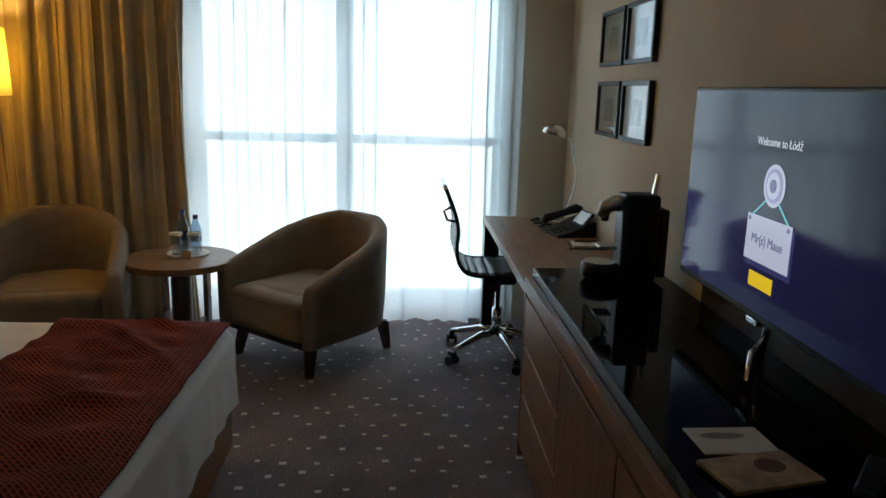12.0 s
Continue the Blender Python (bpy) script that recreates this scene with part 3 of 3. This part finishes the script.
# ---- desk ----
DX, DY0, DY1, DZ = 0.632, 3.235, 4.95, 0.77
dk = thing("desk", "walnut writing desk against the wall", "desk", pose(0, 0, 0))
part("top", boxm(DX, XR - 0.002, DY0, DY1, DZ - 0.045, DZ, bevel=0.003), M_WOOD_Y, dk)
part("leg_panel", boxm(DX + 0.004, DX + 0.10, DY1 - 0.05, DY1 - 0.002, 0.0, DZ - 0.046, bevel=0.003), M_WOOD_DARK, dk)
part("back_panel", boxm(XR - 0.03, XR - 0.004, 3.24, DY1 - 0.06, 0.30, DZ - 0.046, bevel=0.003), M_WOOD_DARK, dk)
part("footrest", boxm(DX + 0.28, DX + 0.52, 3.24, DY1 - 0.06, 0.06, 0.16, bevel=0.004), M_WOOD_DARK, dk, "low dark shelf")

# ---- cabinet below the television ----
CX, CY0, CY1 = 0.632, 0.58, 3.23
cb = thing("cabinet", "long low walnut cabinet with drawers and doors", "cabinet", pose(0, 0, 0))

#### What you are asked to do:
Keep the pictures out of the copy and return the rest of the data above exactly.

#### Task solution:
12.0 s
Continue the Blender Python (bpy) script that recreates this scene with part 3 of 3. This part finishes the script.
# ---- desk ----
DX, DY0, DY1, DZ = 0.632, 3.235, 4.95, 0.77
dk = thing("desk", "walnut writing desk against the wall", "desk", pose(0, 0, 0))
part("top", boxm(DX, XR - 0.002, DY0, DY1, DZ - 0.045, DZ, bevel=0.003), M_WOOD_Y, dk)
part("leg_panel", boxm(DX + 0.004, DX + 0.10, DY1 - 0.05, DY1 - 0.002, 0.0, DZ - 0.046, bevel=0.003), M_WOOD_DARK, dk)
part("back_panel", boxm(XR - 0.03, XR - 0.004, 3.24, DY1 - 0.06, 0.30, DZ - 0.046, bevel=0.003), M_WOOD_DARK, dk)
part("footrest", boxm(DX + 0.28, DX + 0.52, 3.24, DY1 - 0.06, 0.06, 0.16, bevel=0.004), M_WOOD_DARK, dk, "low dark shelf")

# ---- cabinet below the television ----
CX, CY0, CY1 = 0.632, 0.58, 3.23
cb = thing("cabinet", "long low walnut cabinet with drawers and doors", "cabinet", pose(0, 0, 0))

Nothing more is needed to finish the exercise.